When I got called up, the clerk was like "Oh, I need one more piece of info - what are your parents' names?" So I told here. Then she printed out the paperwork for me to approve and it said I had to do the following things in order to get to next phase of my name change: 
  • Publish a notice of my name change in a specific Brooklyn newspaper. 
  • Send a certified copy of the order to Homeland Security. 
  • Send a certified copy of the order to Immigration and Citizenship. 
  • Send a certified copy to the Social Security Administration 
  • Send a certified copy to my parents. 
And I was like "What the fuck!" Not literally. But internally. What I literally did was go up and say "My parents? I'm thirty-six years old, I'm not beholden to my parents."

"What if you have kids?" the judge asked, looking up briefly from her phone, "There could be inheritance issues."

"I understand." was I all I said and they took it at that and removed my parents. Thankfully. While I do want to come out to my mom, this is not the way I'd like to start that conversation. Plus it just irked me that as an adult they expected me to have to inform my parents. I'm a grown up. I pay my taxes. I am not beholden to my parents, thank you.

Having won that point I didn't even want to ask why a natural born citizen would have to inform Immigration. But I had won the major battle. I can pay $2.50 to mail a letter to a government office where I'm sure they'll promptly throw it away.

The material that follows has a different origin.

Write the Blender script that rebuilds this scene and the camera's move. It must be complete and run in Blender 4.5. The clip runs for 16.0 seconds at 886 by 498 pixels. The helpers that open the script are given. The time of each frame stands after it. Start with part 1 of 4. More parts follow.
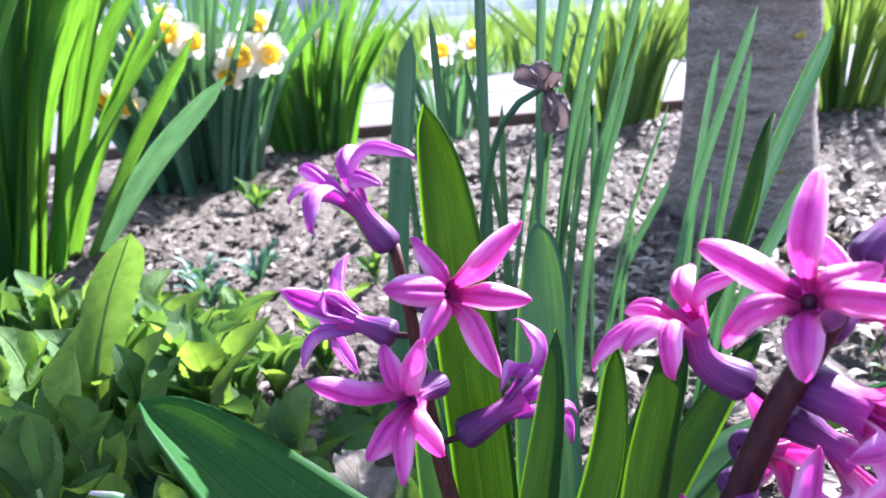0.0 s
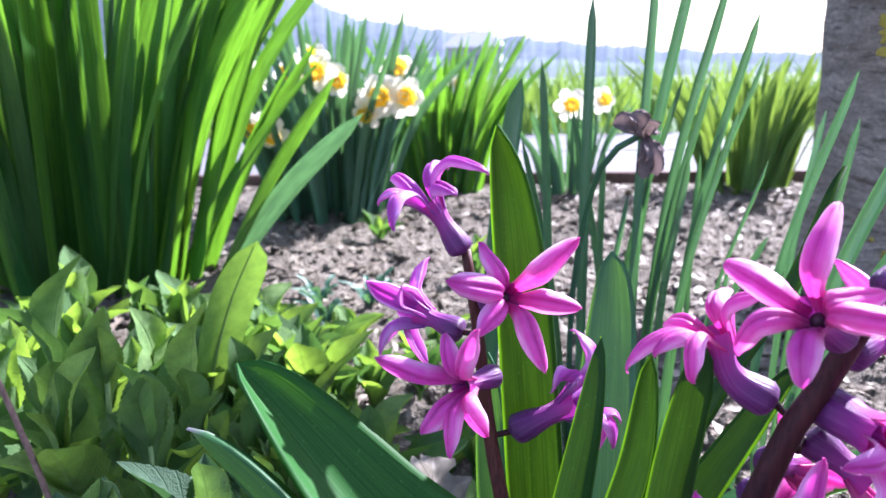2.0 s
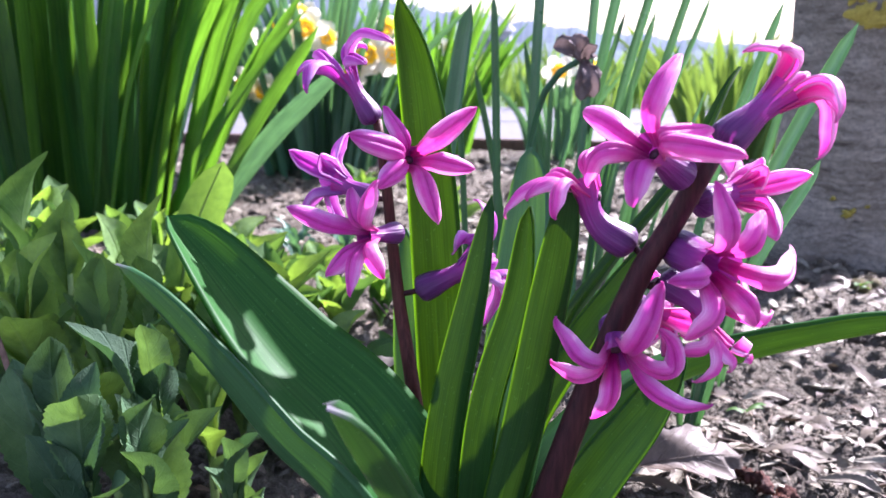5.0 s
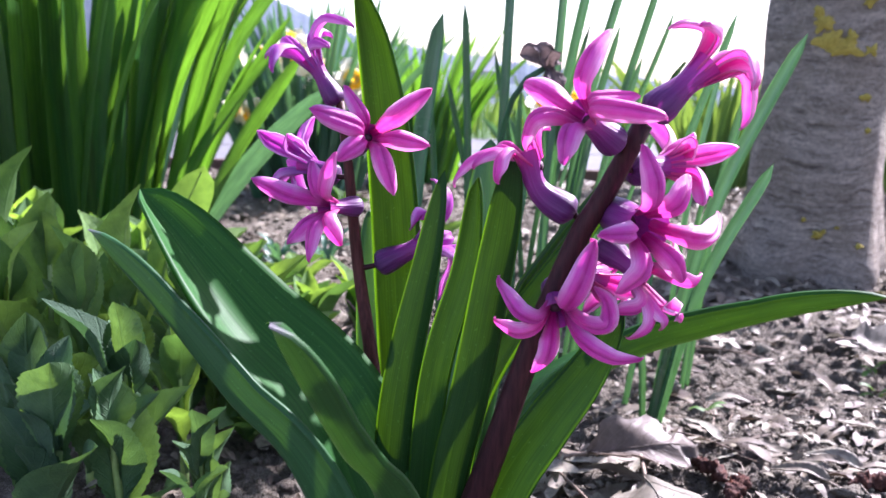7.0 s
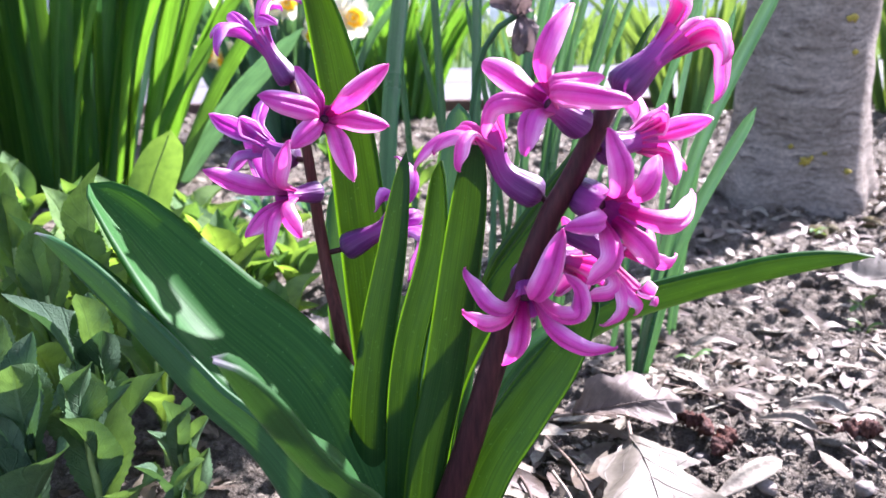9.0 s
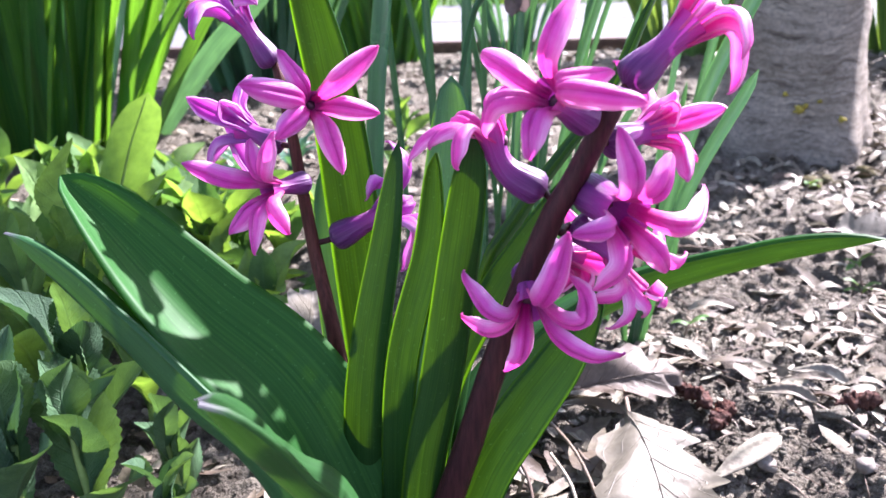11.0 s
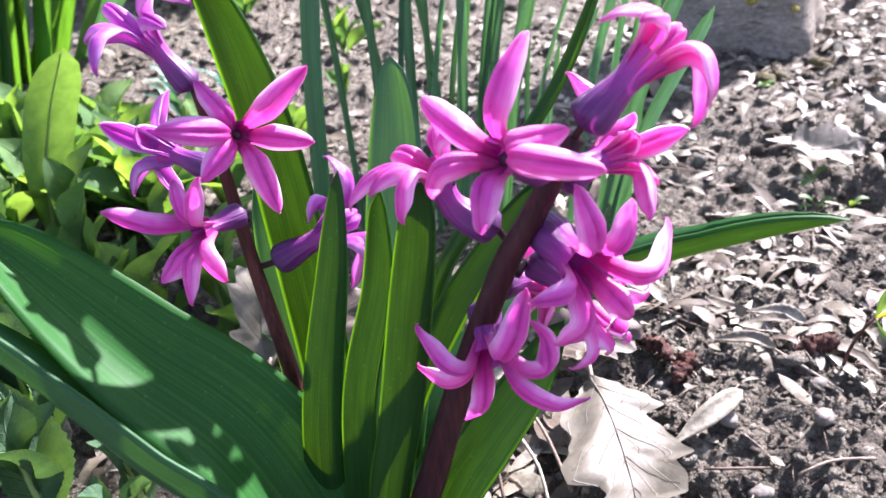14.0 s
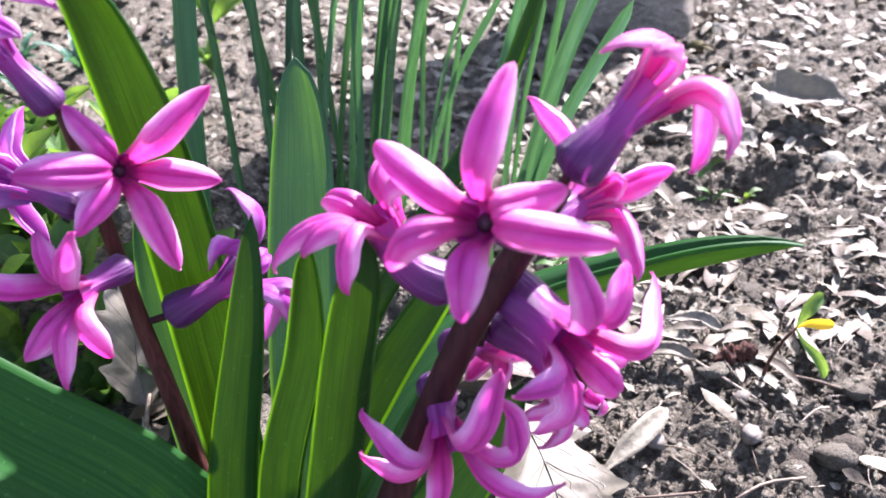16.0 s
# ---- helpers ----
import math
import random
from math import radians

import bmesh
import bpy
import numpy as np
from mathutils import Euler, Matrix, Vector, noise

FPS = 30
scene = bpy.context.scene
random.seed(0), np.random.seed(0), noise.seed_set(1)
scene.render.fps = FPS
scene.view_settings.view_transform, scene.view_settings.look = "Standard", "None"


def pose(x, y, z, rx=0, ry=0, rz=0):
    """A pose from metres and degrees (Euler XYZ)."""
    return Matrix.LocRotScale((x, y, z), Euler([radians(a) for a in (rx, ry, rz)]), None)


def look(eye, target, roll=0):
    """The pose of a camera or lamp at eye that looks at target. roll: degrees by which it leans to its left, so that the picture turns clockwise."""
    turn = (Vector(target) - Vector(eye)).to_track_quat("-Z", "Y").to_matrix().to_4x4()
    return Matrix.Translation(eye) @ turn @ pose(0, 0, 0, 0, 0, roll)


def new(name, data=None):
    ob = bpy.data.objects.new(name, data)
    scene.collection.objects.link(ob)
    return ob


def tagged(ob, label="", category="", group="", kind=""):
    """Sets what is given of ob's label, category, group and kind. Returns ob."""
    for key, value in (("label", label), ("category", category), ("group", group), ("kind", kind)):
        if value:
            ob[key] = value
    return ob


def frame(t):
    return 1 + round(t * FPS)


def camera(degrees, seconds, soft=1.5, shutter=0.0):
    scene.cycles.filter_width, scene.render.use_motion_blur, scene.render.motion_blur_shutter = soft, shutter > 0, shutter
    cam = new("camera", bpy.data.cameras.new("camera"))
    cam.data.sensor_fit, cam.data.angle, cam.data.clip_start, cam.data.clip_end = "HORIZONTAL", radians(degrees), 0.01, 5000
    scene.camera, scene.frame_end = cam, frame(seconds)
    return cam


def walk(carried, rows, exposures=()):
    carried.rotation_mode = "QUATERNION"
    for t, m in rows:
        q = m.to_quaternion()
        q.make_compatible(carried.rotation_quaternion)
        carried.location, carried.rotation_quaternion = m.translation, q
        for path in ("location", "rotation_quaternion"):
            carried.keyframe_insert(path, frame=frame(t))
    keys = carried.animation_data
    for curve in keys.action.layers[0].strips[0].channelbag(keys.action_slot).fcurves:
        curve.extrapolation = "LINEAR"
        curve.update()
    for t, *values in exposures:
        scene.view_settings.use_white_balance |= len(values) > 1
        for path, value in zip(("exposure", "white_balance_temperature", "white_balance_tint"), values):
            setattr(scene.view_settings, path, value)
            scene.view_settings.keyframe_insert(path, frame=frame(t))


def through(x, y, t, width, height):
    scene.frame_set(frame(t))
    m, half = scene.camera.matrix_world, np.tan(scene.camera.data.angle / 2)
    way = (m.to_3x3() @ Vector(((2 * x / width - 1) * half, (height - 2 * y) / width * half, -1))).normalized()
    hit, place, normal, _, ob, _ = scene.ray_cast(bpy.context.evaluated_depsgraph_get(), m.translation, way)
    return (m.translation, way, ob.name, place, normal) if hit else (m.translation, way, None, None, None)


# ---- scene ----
cam = camera(54.41, 16.0, soft=1.5)
cam.data.dof.use_dof = True
cam.data.dof.focus_distance, cam.data.dof.aperture_fstop = 0.25, 28.0
PATH = [
    (0, (0.0155, 0.0360, 0.2309), (0.0445, 0.9886, -0.0718), -4.56),
    (0.5, (0.0191, 0.0259, 0.2277), (0.0047, 0.9848, -0.0556), -3.35),
    (1, (0.0254, 0.0203, 0.2280), (-0.0291, 0.9806, -0.0455), -3.39),
    (1.5, (0.0290, 0.0137, 0.2270), (-0.0591, 0.9760, -0.0302), -2.30),
    (2, (0.0306, 0.0068, 0.2261), (-0.0841, 0.9716, -0.0107), -1.51),
    (2.5, (0.0310, 0.0008, 0.2249), (-0.1108, 0.9661, 0.0055), -0.98),
    (3, (0.0341, 0.0012, 0.2166), (-0.0991, 0.9654, -0.0126), -0.90),
    (3.5, (0.0379, -0.0027, 0.2087), (-0.0829, 0.9634, -0.0197), -0.57),
    (4, (0.0470, -0.0116, 0.2046), (-0.0715, 0.9527, -0.0322), -0.80),
    (4.5, (0.0544, -0.0173, 0.2012), (-0.0687, 0.9470, -0.0334), -0.15),
    (5, (0.0614, -0.0216, 0.1985), (-0.0568, 0.9381, -0.0564), 0.20),
    (7.5, (0.0753, -0.0406, 0.1815), (-0.0348, 0.9315, -0.0255), 0.97),
    (8, (0.0758, -0.0344, 0.1833), (-0.0263, 0.9342, -0.0432), -0.78),
    (8.5, (0.0816, -0.0286, 0.1906), (-0.0205, 0.9304, -0.0736), -1.57),
    (11, (0.0770, -0.0066, 0.2082), (-0.0068, 0.9205, -0.1572), -2.07),
    (11.5, (0.0788, -0.0026, 0.2120), (0.0001, 0.9180, -0.1706), -2.57),
    (12, (0.0795, 0.0032, 0.2180), (0.0147, 0.9172, -0.1825), -3.30),
    (12.5, (0.0774, 0.0069, 0.2231), (0.0055, 0.9045, -0.2118), -2.83),
    (13, (0.0795, 0.0127, 0.2295), (0.0132, 0.9034, -0.2203), -3.88),
    (13.5, (0.0804, 0.0190, 0.2335), (0.0273, 0.8961, -0.2437), -4.85),
    (14, (0.0786, 0.0244, 0.2399), (0.0417, 0.8878, -0.2632), -4.55),
    (14.5, (0.0764, 0.0308, 0.2437), (0.0567, 0.8624, -0.3112), -3.54),
    (15, (0.0768, 0.0398, 0.2510), (0.0827, 0.8377, -0.3519), -3.22),
    (15.5, (0.0677, 0.0569, 0.2532), (0.1280, 0.8537, -0.3480), -0.65),
    (16, (0.0626, 0.0658, 0.2390), (0.1821, 0.8972, -0.3036), -0.02),
]
walk(cam, [(t, look(eye, target, roll)) for t, eye, target, roll in PATH],
     exposures=[(0.0, 2.61, 5540, 28), (1.5, 2.63, 5560, 28), (3.0, 2.04, 5710, 29), (3.5, 2.08, 5760, 30), (5.0, 2.40, 5760, 32), (7.5, 2.25, 5760, 32), (8.5, 2.59, 5810, 32), (11.0, 2.66, 5910, 28), (13.5, 2.55, 5910, 27.5), (16.0, 2.48, 5910, 26)])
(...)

Well, my first time ever being involved in a court of law now over, I headed back down to 906 one more time. Why not?

The clerk at the window looked over my paperwork and was like "Oh, you got that judge. She always makes people send notices everywhere." Chalk it up to bad luck I guess. She explained that I had to bring in the little green Certified Mail notices once I had them. I'd also have to go to the paper and publish my notice and the paper would send me a certified note of publication or something like that. I'd need to bring those in and then I would get the chance to buy certified copies of name change order ($6.00 a piece - buy at at least ten) and then my name change would be official.

So, I figured that since I had the day off, I'd head over to the paper. It was in a fairly nice office actually and I soon realized that they were one of the those companies that published like eighty different "neighborhood" papers that were 98% ads. You know the kind that you've seen but have never read? Yeah, no one else has ever read those either. They basically exist so people with birds can line the cage and so people who move can wrap up their wine glasses.

Well, they had a form ready for a name change notice, and  I paid them $55.00 (what a racket, right?!) and then waited about ten minutes. They came out with the ad copy that I had to approve. I approved it and went on my merry way. 

I still need to send out my certified letters. That's not so bad, just a trip to the Post Office which I can do on lunch. Then the paper will mail me my certification and then I can go back to Room 906 once more. 

All in all, it wasn't so bad. It was silly and bureaucratic, but at least there wasn't like a crazy line or anything. The court part took about two hours all together, once I had the right paperwork that is.  

And it's still not official, but at least the hardest part is over. Then I just have to do the DMV, a new passport, a new social security card, and lord knows what else. Every time I think I've listed everyone that needs notice I think up two more.